_Goal of the exercise_
Work out how many lines of the records contain "Python". Answer with the number and nothing else.

_Supplied entries_
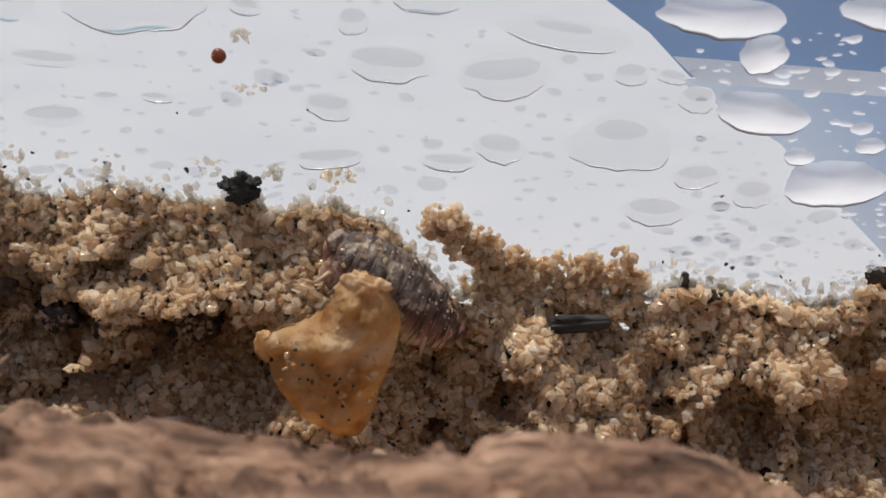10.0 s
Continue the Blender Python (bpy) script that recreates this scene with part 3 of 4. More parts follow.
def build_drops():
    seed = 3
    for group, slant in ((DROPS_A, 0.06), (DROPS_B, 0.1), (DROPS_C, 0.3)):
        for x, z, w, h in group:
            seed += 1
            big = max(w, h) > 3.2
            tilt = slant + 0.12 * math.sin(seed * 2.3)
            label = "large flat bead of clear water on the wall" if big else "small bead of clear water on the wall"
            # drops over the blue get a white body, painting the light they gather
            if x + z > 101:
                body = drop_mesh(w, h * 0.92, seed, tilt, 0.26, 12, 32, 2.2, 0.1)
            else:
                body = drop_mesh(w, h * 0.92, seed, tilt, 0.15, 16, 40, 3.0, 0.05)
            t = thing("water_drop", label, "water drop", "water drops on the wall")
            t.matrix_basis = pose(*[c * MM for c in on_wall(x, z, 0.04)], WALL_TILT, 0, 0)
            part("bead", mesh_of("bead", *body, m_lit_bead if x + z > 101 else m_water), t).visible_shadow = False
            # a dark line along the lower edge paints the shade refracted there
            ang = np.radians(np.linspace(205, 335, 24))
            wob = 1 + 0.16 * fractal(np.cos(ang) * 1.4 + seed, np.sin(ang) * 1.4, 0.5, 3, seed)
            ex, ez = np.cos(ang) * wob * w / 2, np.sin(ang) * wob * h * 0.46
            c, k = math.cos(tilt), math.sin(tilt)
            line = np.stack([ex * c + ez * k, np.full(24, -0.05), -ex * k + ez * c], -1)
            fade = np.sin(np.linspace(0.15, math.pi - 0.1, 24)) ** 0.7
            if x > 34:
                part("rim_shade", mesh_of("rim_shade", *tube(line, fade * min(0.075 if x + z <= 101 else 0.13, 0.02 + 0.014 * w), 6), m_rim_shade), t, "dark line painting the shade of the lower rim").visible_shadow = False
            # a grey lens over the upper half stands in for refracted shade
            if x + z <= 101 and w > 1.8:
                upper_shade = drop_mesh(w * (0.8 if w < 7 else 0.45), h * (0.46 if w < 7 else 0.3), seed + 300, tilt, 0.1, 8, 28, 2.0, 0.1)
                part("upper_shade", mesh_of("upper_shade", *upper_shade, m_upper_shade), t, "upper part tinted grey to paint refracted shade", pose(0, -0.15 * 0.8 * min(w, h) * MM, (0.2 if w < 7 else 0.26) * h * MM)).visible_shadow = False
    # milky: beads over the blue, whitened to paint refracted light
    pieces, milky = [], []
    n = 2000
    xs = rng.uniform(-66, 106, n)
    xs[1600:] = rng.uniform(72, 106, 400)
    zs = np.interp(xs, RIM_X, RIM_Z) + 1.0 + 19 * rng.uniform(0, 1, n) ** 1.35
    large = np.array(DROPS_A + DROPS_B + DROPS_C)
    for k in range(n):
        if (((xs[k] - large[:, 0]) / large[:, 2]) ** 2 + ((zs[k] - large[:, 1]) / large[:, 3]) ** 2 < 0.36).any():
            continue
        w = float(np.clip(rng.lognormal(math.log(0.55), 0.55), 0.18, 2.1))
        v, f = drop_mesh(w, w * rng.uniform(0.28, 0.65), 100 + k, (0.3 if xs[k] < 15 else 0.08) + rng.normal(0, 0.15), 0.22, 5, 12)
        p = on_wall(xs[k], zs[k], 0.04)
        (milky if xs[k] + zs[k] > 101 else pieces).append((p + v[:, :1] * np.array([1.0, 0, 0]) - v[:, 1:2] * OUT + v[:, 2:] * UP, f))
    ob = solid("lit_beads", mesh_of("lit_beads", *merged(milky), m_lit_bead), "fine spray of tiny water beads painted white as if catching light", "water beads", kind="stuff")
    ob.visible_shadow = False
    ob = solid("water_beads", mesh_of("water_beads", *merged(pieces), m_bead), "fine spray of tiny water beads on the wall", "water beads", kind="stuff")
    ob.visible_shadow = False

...

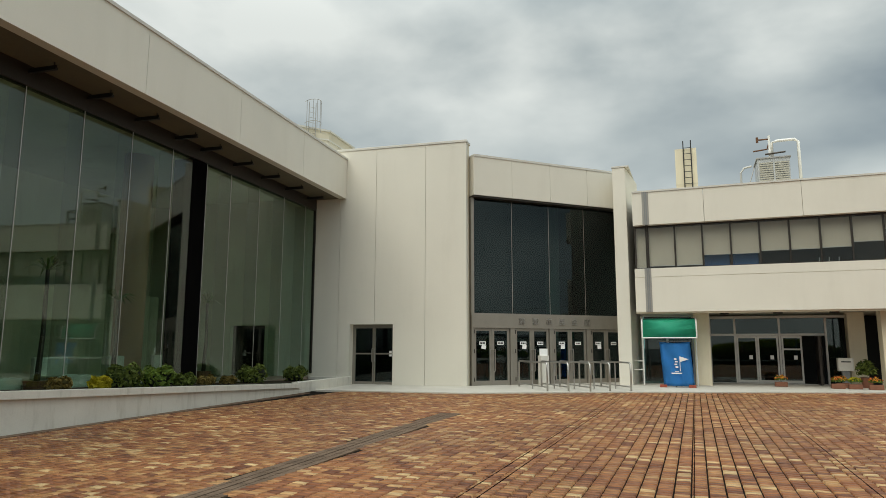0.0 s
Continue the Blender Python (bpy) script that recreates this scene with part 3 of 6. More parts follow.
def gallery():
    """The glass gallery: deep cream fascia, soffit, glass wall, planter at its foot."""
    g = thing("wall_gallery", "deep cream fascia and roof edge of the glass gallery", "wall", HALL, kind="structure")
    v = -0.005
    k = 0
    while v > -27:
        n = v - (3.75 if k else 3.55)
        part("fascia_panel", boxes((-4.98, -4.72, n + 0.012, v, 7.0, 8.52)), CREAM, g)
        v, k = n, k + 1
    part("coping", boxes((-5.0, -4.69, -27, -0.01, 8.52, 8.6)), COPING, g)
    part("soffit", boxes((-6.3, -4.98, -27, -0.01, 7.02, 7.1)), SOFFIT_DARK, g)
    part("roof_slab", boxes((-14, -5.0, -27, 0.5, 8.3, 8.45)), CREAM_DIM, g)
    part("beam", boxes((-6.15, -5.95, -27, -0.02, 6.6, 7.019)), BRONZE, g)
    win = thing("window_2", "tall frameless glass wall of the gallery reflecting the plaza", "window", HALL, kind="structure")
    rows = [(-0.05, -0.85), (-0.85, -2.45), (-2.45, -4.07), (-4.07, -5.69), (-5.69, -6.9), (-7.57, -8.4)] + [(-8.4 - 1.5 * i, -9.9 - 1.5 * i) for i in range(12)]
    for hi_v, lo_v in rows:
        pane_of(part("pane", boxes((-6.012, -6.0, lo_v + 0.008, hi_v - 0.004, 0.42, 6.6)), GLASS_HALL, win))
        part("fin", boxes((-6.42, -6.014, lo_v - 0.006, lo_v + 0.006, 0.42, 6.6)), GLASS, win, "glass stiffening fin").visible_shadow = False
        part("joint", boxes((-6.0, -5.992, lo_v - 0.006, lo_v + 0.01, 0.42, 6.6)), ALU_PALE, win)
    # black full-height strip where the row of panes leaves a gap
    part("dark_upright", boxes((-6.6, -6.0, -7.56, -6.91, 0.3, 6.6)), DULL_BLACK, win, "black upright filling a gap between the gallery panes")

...

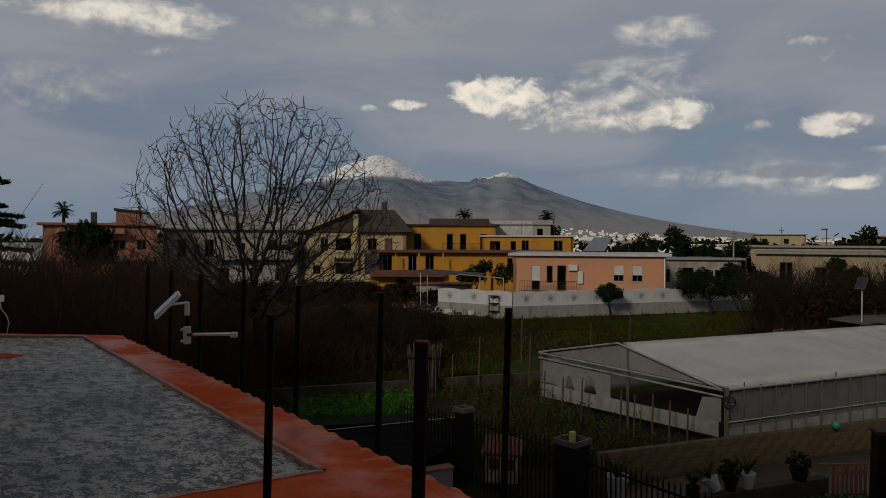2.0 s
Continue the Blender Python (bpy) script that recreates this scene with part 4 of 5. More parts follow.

_Output for this exercise_
3